This project is a community-university collaboration, including members from Centro Hispano of Dane County, Mindfulness for the People, Madison Metropolitan School District, Menominee Nation, UW Health Mindfulness Program, and the Center for Healthy Minds.
This project seeks to address a paradox at the heart of the mindfulness movement; the intent of mindfulness is to relieve suffering, but mindfulness has become wrapped in white dominant culture, making mindfulness-based programs monocultural, exclusive, and inequitable. In order for mindfulness to fulfill its purpose of relieving suffering for all, mindfulness-based programs must be accessible – geographically, economically, and culturally. Geographic and economic barriers to access can be overcome by offering mindfulness within community settings for free or at rates that do not exclude access to anyone. We believe cultural responsivity requires cultural authenticity and that the manifestation of mindfulness within cultural contexts may differ.

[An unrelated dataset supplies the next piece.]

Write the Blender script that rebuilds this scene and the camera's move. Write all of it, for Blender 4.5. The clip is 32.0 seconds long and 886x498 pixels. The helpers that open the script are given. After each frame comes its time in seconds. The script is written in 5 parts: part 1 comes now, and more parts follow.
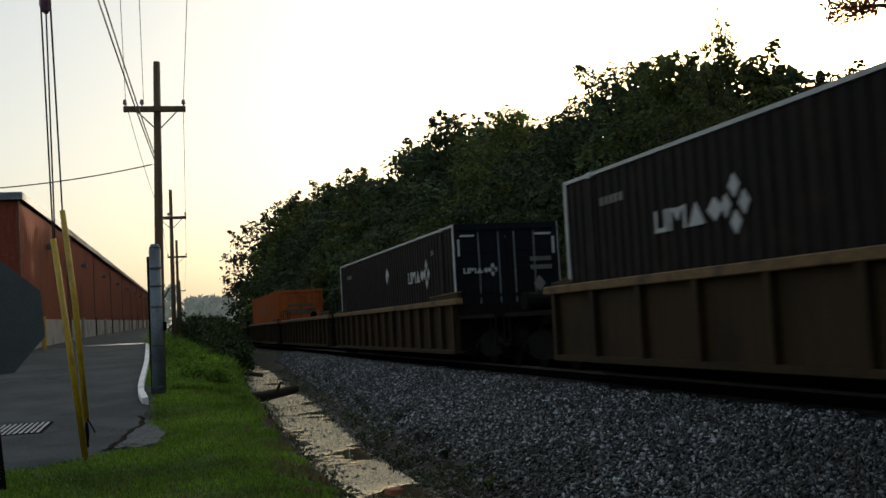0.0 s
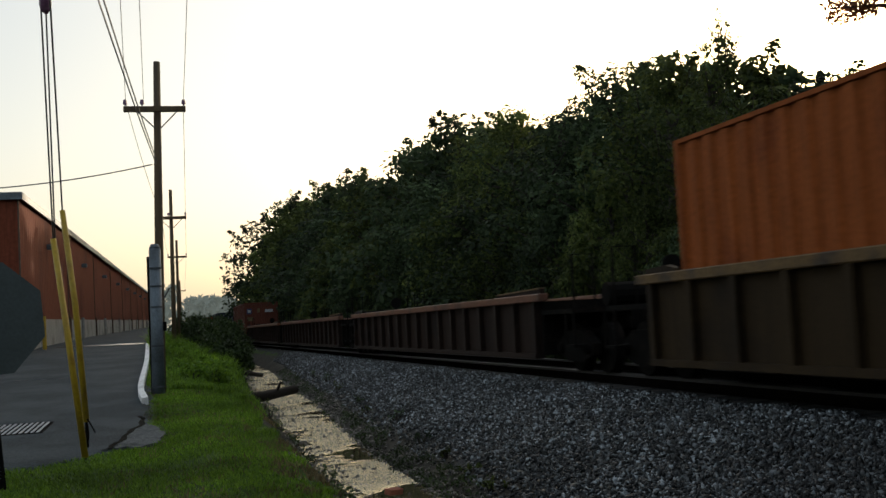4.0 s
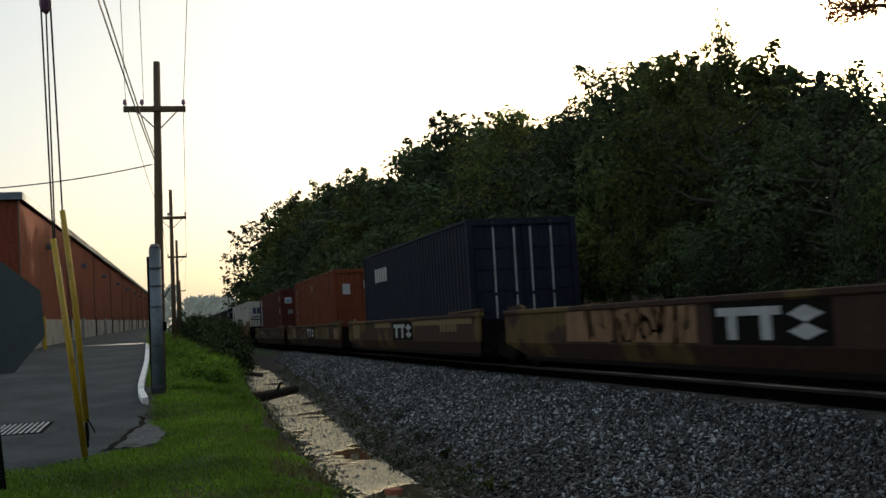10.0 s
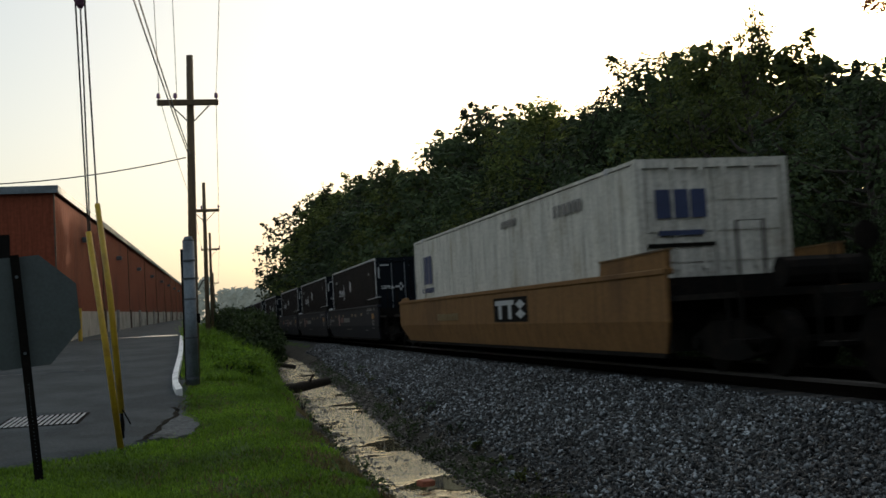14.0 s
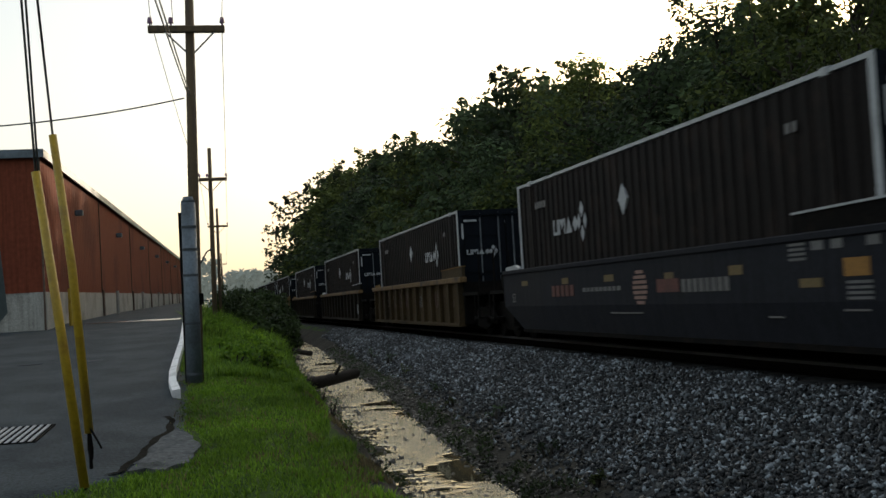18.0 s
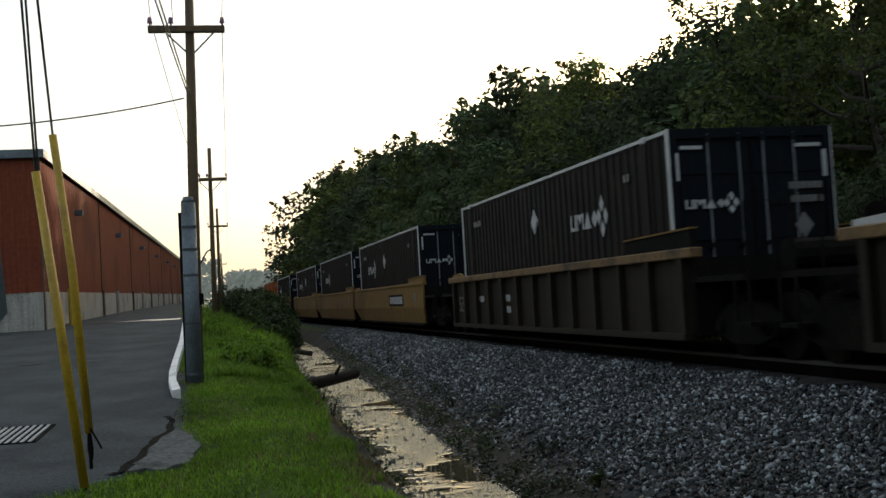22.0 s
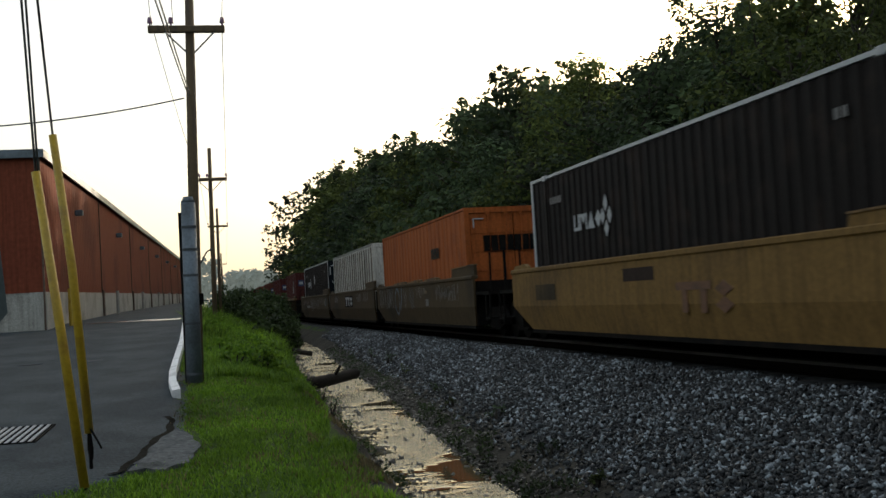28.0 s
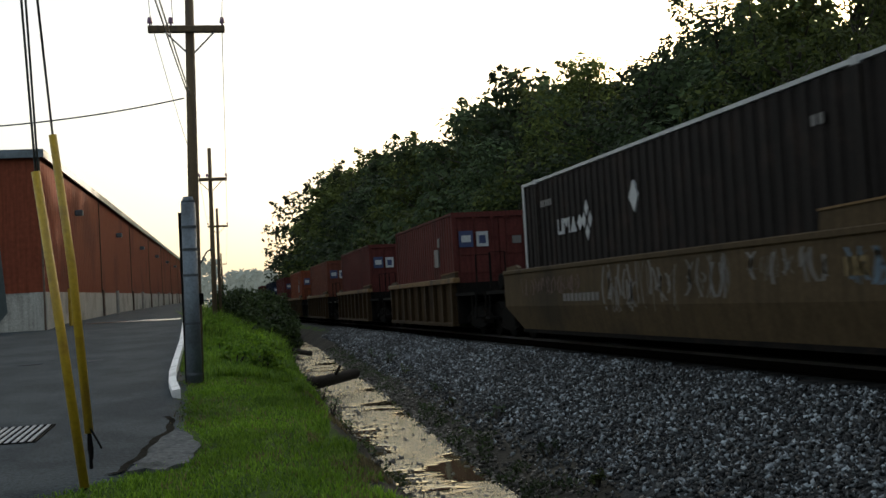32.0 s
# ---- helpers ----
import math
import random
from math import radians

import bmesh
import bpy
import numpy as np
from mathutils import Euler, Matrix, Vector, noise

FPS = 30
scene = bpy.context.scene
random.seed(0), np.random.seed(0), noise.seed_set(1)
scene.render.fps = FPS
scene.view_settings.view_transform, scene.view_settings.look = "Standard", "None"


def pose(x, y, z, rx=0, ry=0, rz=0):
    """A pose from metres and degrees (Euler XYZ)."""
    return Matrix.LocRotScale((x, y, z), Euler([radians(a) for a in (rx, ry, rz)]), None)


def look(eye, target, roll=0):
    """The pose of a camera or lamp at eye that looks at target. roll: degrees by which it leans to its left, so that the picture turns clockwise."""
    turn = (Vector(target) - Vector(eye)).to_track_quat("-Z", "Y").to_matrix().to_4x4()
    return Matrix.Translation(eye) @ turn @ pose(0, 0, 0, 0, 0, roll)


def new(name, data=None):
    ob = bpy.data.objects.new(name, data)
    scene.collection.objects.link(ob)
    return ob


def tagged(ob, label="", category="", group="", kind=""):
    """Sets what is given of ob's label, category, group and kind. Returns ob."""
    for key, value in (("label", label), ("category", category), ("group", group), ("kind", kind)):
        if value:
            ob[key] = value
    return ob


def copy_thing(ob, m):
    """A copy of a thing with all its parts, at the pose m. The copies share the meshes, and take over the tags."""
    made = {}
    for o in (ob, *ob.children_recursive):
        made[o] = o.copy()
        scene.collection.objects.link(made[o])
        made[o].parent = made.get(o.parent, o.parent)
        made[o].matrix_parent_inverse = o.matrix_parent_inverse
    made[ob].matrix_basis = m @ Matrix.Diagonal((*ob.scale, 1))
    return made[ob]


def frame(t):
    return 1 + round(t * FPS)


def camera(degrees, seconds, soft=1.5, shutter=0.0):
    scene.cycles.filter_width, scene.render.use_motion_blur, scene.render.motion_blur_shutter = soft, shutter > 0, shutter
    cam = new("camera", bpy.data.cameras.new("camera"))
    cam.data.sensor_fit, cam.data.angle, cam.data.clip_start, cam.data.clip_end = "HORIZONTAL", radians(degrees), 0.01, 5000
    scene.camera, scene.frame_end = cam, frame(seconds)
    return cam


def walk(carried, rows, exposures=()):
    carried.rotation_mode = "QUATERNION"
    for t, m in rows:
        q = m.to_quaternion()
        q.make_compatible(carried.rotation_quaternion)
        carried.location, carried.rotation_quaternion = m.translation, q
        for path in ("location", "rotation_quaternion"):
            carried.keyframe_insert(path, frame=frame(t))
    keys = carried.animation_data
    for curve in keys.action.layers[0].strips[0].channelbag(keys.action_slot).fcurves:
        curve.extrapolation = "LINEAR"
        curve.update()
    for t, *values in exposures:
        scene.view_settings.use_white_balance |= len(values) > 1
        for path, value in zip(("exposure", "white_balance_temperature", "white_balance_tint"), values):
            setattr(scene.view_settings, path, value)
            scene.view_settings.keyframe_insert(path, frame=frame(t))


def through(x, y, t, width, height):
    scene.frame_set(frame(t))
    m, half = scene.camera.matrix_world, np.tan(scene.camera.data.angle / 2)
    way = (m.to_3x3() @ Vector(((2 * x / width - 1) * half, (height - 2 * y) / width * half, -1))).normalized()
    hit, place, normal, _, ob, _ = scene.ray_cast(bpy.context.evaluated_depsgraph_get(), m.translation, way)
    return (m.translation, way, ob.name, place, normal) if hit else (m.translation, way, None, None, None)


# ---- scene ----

CLIP = 32.0
cam = camera(43.5, CLIP, soft=1.5, shutter=0.25)


def aim(x, y, z, yaw, pitch, roll):
    """A camera pose: yaw to the right of +y, pitch upwards, roll in degrees."""
    a, b = radians(yaw), radians(pitch)
    way = Vector((math.sin(a) * math.cos(b), math.cos(a) * math.cos(b), math.sin(b)))
    return look((x, y, z), Vector((x, y, z)) + way * 10, roll)


WIDE = aim(0, 0, 1.4, 14.708, 3.679, -3.2)
NEAR = aim(0.12, 4.5, 1.41, 12.6, 2.45, -3.3)
walk(cam, [
    (0.0, WIDE), (4.0, WIDE), (8.0, WIDE), (12.0, WIDE), (13.3, WIDE),
    (13.5, aim(0, 0, 1.4, 14.62, 3.64, -3.2)),
    (13.7, aim(0, 0, 1.4, 14.15, 3.50, -3.2)),
    (14.0, aim(0, 0, 1.4, 13.05, 3.36, -3.2)),
    (14.3, aim(0, 0.05, 1.4, 11.95, 3.25, -3.2)),
    (14.5, aim(0, 0.12, 1.4, 11.50, 3.19, -3.2)),
    (15.0, aim(0.03, 1.1, 1.402, 11.3, 3.05, -3.22)),
    (15.6, aim(0.08, 2.85, 1.406, 11.85, 2.75, -3.26)),
    (16.2, aim(0.11, 4.2, 1.409, 12.45, 2.5, -3.29)),
    (16.7, NEAR), (17.5, NEAR), (20.0, NEAR), (24.0, NEAR), (28.0, NEAR), (32.0, NEAR)],
    exposures=[(0.0, 0.12), (1.5, 0.2), (13.4, 0.22), (16.8, 0.32), (18.0, 0.45), (19.5, 0.56), (32.0, 0.56)])

# ---- light ----
SUN_WAY = Vector((0.585, 0.793, 0.169))
world = bpy.data.worlds.new("sky")
scene.world = world
world.use_nodes = True
wn = world.node_tree
sky = wn.nodes.new("ShaderNodeTexSky")
sky.sky_type = "NISHITA"
sky.sun_disc = False
sky.sun_elevation = radians(9.7)
sky.sun_rotation = radians(36.4)
sky.air_density, sky.dust_density, sky.ozone_density = 1.0, 4.0, 1.0
bg = wn.nodes["Background"]
bg.inputs["Strength"].default_value = 0.15
haze = wn.nodes.new("ShaderNodeMix")   # a veil of bright haze over the whole sky
haze.data_type = "RGBA"
haze.inputs["Factor"].default_value = 0.28
haze.inputs["B"].default_value = (6.95, 7.35, 7.25, 1)
wn.links.new(sky.outputs[0], haze.inputs["A"])
wn.links.new(haze.outputs["Result"], bg.inputs["Color"])
sun = new("sun", bpy.data.lights.new("sun", "SUN"))
sun.data.energy, sun.data.angle, sun.data.color = 2.8, radians(1.0), (1.0, 0.82, 0.6)
sun.matrix_world = look((0, 0, 60), Vector((0, 0, 60)) - SUN_WAY)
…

Therefore, to achieve cultural responsivity, it is essential that the individuals developing and delivering mindfulness-based programs represent the diversity of cultures and experiences.
The Mindfulness For All project has received a $1.15 million grant to make mindfulness practice and teacher-training freely available in the local Latinx community, to Menominee tribal members on the Menominee reservation, and to African-American staff in the Madison Metropolitan School District.
Mindfulness For All is working closely with Primordial Multicultural Healing Community.